Written task = Provide only the number of lines in the data below that contain the string "noise".

**** Input for this task ****

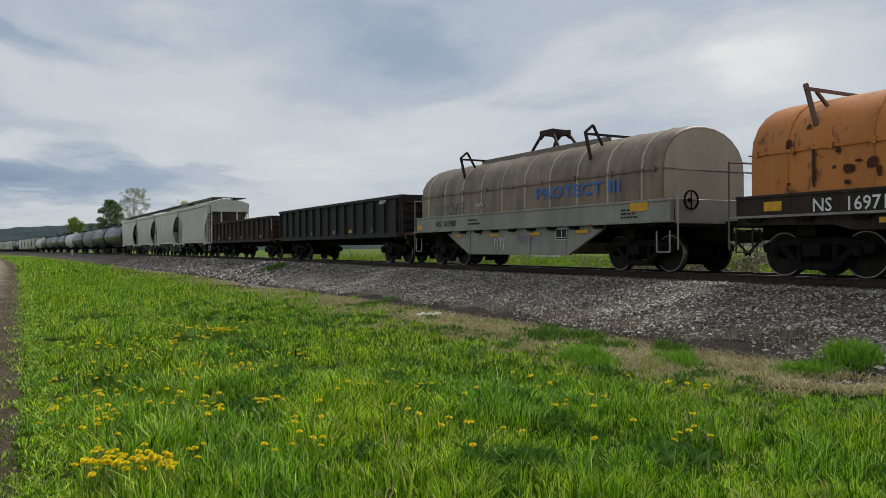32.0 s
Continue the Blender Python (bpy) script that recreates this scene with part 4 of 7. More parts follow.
def tank_car(length, mat, label, r=1.56, zc=2.52, far=False, bands=5):
    L = length / 2 - 0.20
    car = empty_car("tank_car", label, "tank car", "tank cars of the train")
    key = (round(length, 1), r)
    part("tank", cached(("tank", *key), lambda: m_tank(L, r, zc)), mat, car)
    part("dome", cached(("dome", r), lambda: m_dome(zc + r)), mat, car)
    part("underframe", cached(("tf", *key), lambda: m_tank_frame(L - 0.42, zc, r)), M["dark"], car)
    reach = 3.6 if length > 18 else 1.7
    part("platform", cached(("tp", r, reach), lambda: m_tank_platform(zc + r + 0.03, reach)), M["tankblack"], car)
    part("handrail", cached(("tr", r, reach), lambda: m_tank_rails(zc + r + 0.03, reach)), M["tankblack"], car)
    if far:
        for e in (-1, 1):
            part("truck", cached("far_truck", m_far_truck), M["truck"], car, m=pose(0, e * (L - 1.15), 0))
        return car
    for k in (0, 180):
        part("ladder", cached(("tl", r), lambda: m_tank_ladder(zc + r, r, zc)), M["tankblack"], car, m=pose(0, (reach - 0.3) * (1 if k == 0 else -1), 0, 0, 0, k))
    part("side_handrail", cached(("tsr", *key), lambda: m_tank_side_rail(L, r, zc)), M["tankblack"], car)
    for i in range(bands):
        part("tank_seam", cached(("tb", r), lambda: m_tank_band(r, zc)), mat, car, m=pose(0, -L + 1.3 + (2 * L - 2.6) * i / (bands - 1), 0))
    for e in (-1, 1):
        truck(car, e * (L - 1.15))
        part("coupler", cached("coupler", m_coupler), M["truck"], car, m=pose(0, e * (L - 0.28), 0, 0, 0, 0 if e > 0 else 180))
    return car


# -- coil car --
def hood_profile(w, z0, zs, zt, n=12):
    """Upright sides that roll over into a round top."""
    pts = [(-w, z0), (-w, zs)]
    for i in range(1, n):
        a = math.pi * (1 - i / n)
        pts.append((w * math.cos(a), zs + (zt - zs) * math.sin(a) ** 0.9))
    return pts + [(w, zs), (w, z0)]


def m_hood(y0, y1, w, z0, zs, zt):
    prof = hood_profile(w, z0, zs, zt)
    bm = bmesh.new()
    rows = []
    for y, k in ((y0, 0.965), (y0 + 0.05, 0.99), (y0 + 0.16, 1.0), (y1 - 0.16, 1.0), (y1 - 0.05, 0.99), (y1, 0.965)):
        rows.append([bm.verts.new((x * k, y, z0 + (z - z0) * k)) for x, z in prof])
    for a, b in zip(rows, rows[1:]):
        for i in range(len(prof) - 1):
            bm.faces.new((a[i], a[i + 1], b[i + 1], b[i]))
    bm.faces.new(rows[0]), bm.faces.new(rows[-1][::-1])
    bmesh.ops.recalc_face_normals(bm, faces=bm.faces)
    me = mesh_of(bm, "hood")
    for p in me.polygons:
        p.use_smooth = abs(p.normal.y) < 0.9
    return me


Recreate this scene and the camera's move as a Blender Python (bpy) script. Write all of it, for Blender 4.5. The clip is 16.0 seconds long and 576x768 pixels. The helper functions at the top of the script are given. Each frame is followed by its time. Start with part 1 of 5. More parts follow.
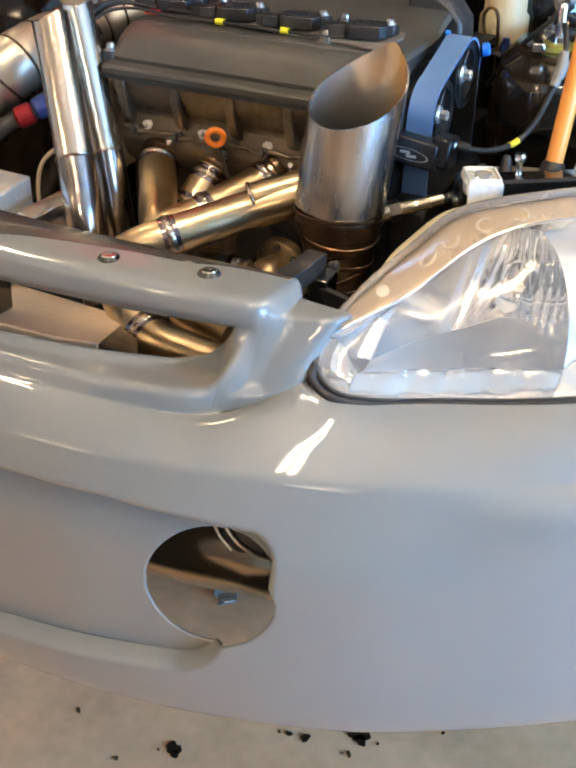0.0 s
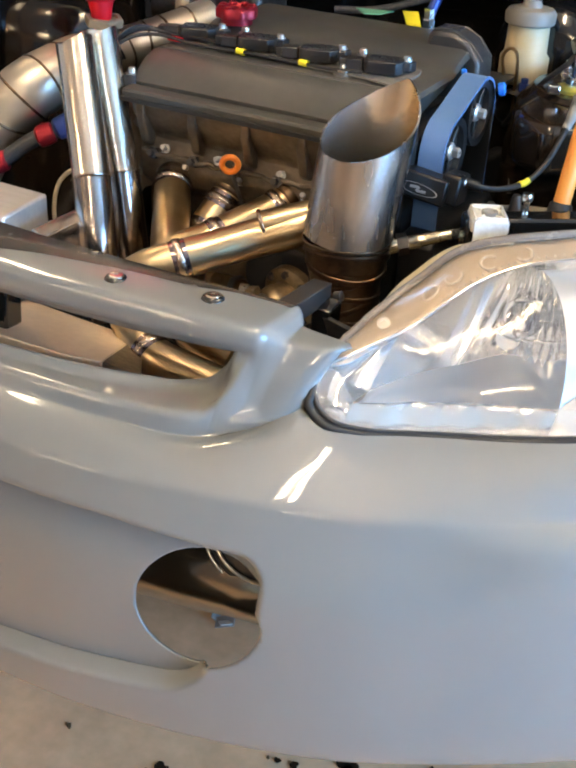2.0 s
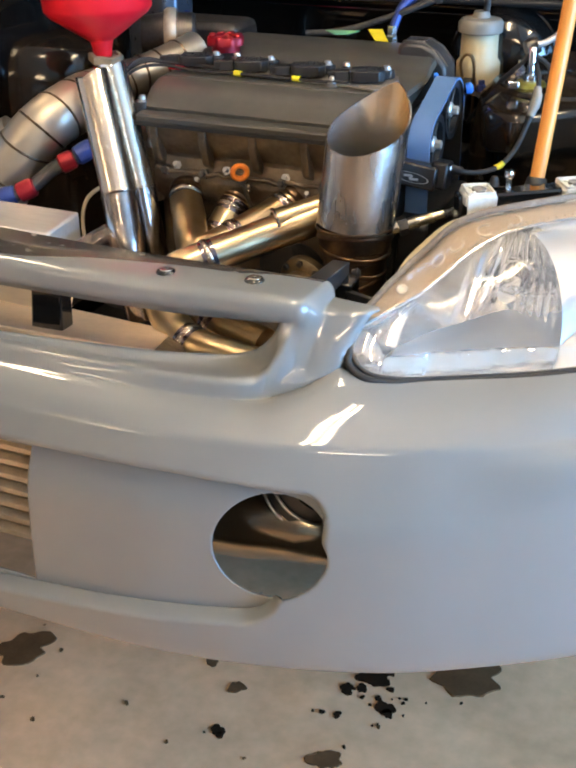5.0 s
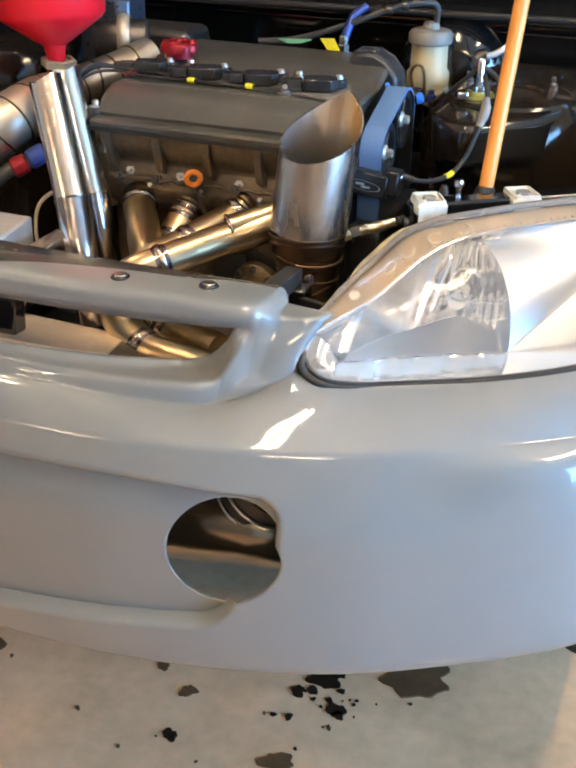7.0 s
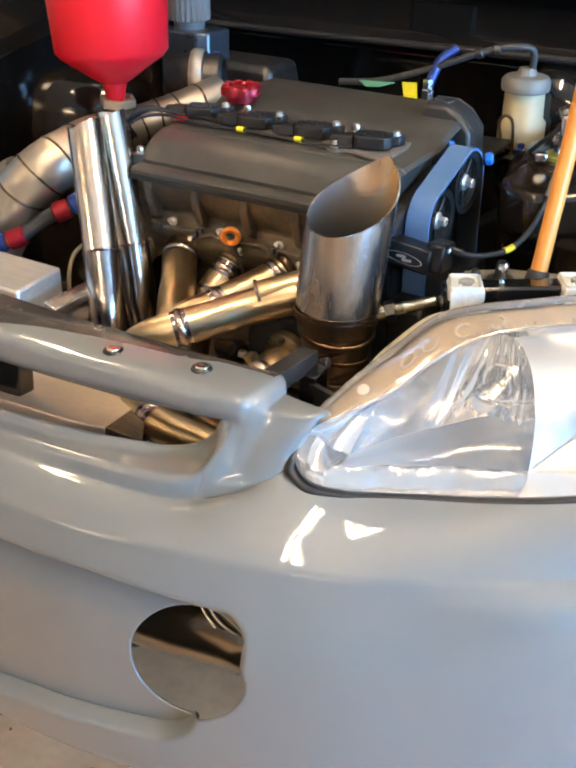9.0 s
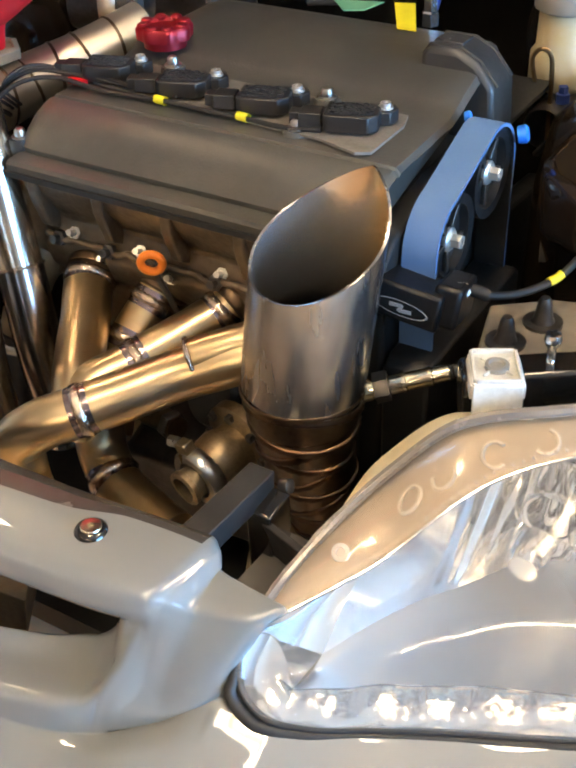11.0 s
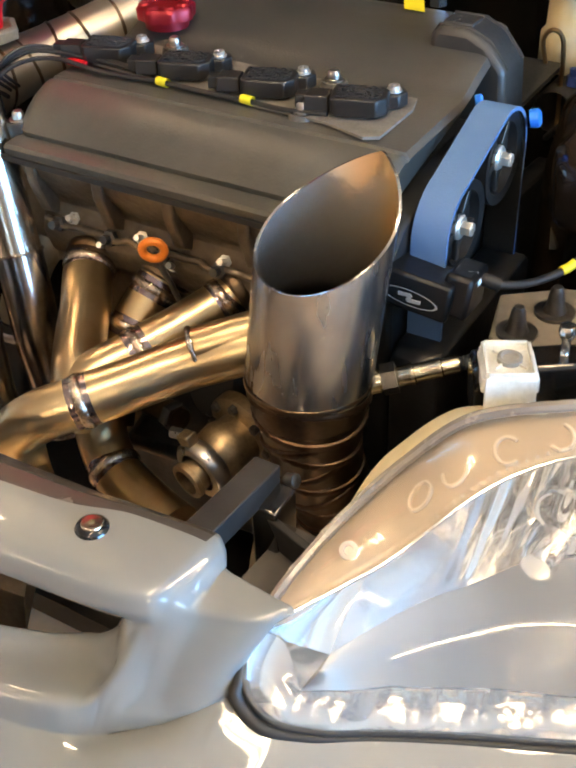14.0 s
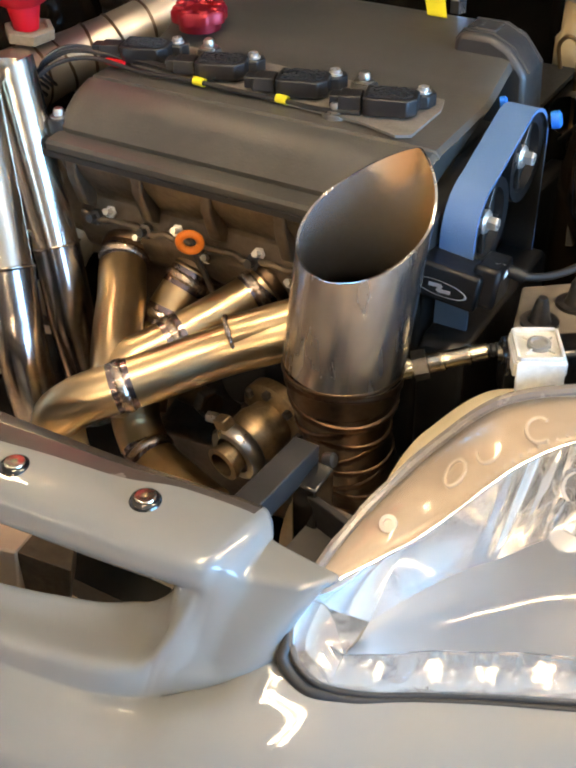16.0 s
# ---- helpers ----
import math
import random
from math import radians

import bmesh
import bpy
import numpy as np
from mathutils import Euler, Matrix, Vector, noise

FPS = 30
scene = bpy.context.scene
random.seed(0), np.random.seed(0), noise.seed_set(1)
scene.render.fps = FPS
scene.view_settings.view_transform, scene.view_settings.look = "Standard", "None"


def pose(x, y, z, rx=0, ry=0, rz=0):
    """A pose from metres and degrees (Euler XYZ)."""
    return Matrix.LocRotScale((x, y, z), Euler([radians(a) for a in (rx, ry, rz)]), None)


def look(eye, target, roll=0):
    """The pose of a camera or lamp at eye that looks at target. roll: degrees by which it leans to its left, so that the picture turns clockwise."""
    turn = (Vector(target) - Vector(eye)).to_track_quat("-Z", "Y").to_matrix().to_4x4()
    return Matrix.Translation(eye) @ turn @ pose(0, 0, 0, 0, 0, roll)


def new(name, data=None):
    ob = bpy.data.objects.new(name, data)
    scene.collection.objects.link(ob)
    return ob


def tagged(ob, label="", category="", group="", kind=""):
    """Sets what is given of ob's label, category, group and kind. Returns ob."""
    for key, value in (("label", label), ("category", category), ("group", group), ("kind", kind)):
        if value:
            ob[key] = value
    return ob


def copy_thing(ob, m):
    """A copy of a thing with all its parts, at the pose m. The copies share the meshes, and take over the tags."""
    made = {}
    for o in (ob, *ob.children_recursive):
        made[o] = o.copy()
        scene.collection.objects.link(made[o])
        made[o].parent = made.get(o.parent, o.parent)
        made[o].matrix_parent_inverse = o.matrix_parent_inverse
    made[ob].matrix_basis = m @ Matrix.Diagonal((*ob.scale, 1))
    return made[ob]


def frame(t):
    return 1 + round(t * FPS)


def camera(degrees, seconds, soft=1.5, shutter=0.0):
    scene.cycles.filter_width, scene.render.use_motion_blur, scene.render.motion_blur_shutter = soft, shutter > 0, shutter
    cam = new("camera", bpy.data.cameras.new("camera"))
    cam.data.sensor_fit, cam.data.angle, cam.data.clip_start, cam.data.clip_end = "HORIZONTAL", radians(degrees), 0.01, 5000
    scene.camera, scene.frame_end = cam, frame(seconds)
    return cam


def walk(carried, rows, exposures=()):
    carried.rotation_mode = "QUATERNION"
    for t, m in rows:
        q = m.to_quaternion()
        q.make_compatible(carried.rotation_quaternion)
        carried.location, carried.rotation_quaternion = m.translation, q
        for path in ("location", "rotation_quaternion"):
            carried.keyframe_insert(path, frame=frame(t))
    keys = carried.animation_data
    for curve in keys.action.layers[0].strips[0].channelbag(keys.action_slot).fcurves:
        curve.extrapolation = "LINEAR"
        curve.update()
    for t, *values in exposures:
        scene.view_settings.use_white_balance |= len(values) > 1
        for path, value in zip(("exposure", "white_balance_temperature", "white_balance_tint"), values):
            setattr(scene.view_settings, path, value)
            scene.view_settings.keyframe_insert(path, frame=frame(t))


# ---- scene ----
cam = camera(29.7, 16.0, soft=2.8)
PATH = [
    (0, (0.079, -0.004, 1.265), (-0.665, 1.534, 0.225), 1.2),
    (0.5, (0.081, -0.009, 1.27), (-0.669, 1.537, 0.246), 0.7),
    (1, (0.091, -0.003, 1.275), (-0.596, 1.587, 0.276), -1.2),
    (1.5, (0.12, 0.009, 1.266), (-0.596, 1.573, 0.245), 0.5),
    (2, (0.104, -0.001, 1.272), (-0.688, 1.539, 0.272), 3.2),
    (2.5, (0.111, 0.008, 1.276), (-0.708, 1.552, 0.303), 2.6),
    (3, (0.153, -0.008, 1.277), (-0.728, 1.509, 0.316), 1.8),
    (3.5, (0.164, -0.024, 1.265), (-0.738, 1.399, 0.188), 2.8),
    (4, (0.118, -0.11, 1.277), (-0.65, 1.465, 0.313), 1.6),
    (4.2, (0.094, -0.159, 1.278), (-0.642, 1.431, 0.313), 0.6),
    (6.3, (0.075, -0.245, 1.29), (-0.621, 1.402, 0.393), -0.5),
    (6.5, (0.072, -0.25, 1.29), (-0.598, 1.394, 0.368), 0.1),
    (7, (0.082, -0.232, 1.289), (-0.536, 1.427, 0.358), 1.1),
    (7.5, (0.087, -0.219, 1.284), (-0.546, 1.415, 0.32), 0.2),
    (8, (0.098, -0.211, 1.289), (-0.548, 1.423, 0.335), -0.3),
    (8.5, (0.133, -0.135, 1.309), (-0.566, 1.469, 0.341), -0.9),
    (9, (0.198, 0.004, 1.333), (-0.718, 1.511, 0.389), 0.5),
    (9.5, (0.172, 0.112, 1.335), (-0.847, 1.506, 0.326), -1.4),
    (10, (0.068, 0.258, 1.344), (-0.807, 1.697, 0.265), 1.0),
    (10.2, (0.044, 0.327, 1.329), (-0.82, 1.733, 0.199), -0.3),
    (12.3, (-0.018, 0.482, 1.315), (-0.88, 1.842, 0.129), -2.9),
    (12.5, (-0.014, 0.476, 1.315), (-0.876, 1.839, 0.132), -2.9),
    (13, (-0.009, 0.467, 1.313), (-0.877, 1.827, 0.131), -2.4),
    (13.5, (-0.015, 0.463, 1.314), (-0.879, 1.824, 0.131), -2.1),
    (14, (-0.02, 0.462, 1.312), (-0.871, 1.815, 0.111), -2.1),
    (14.5, (-0.021, 0.461, 1.313), (-0.872, 1.805, 0.1), -2.3),
    (15, (-0.019, 0.456, 1.314), (-0.875, 1.804, 0.11), -1.9),
    (15.5, (-0.023, 0.443, 1.317), (-0.887, 1.792, 0.12), -1.7),
    (16, (-0.033, 0.402, 1.324), (-0.864, 1.777, 0.132), -1.1),
]
walk(cam, [(t, look(eye, target, roll)) for t, eye, target, roll in PATH],
     exposures=[(0, 0.0, 6500, 10), (9.5, 0.0, 6500, 10), (12.5, 0.06, 6900, 10), (16, 0.06, 6850, 10)])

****

Result = 2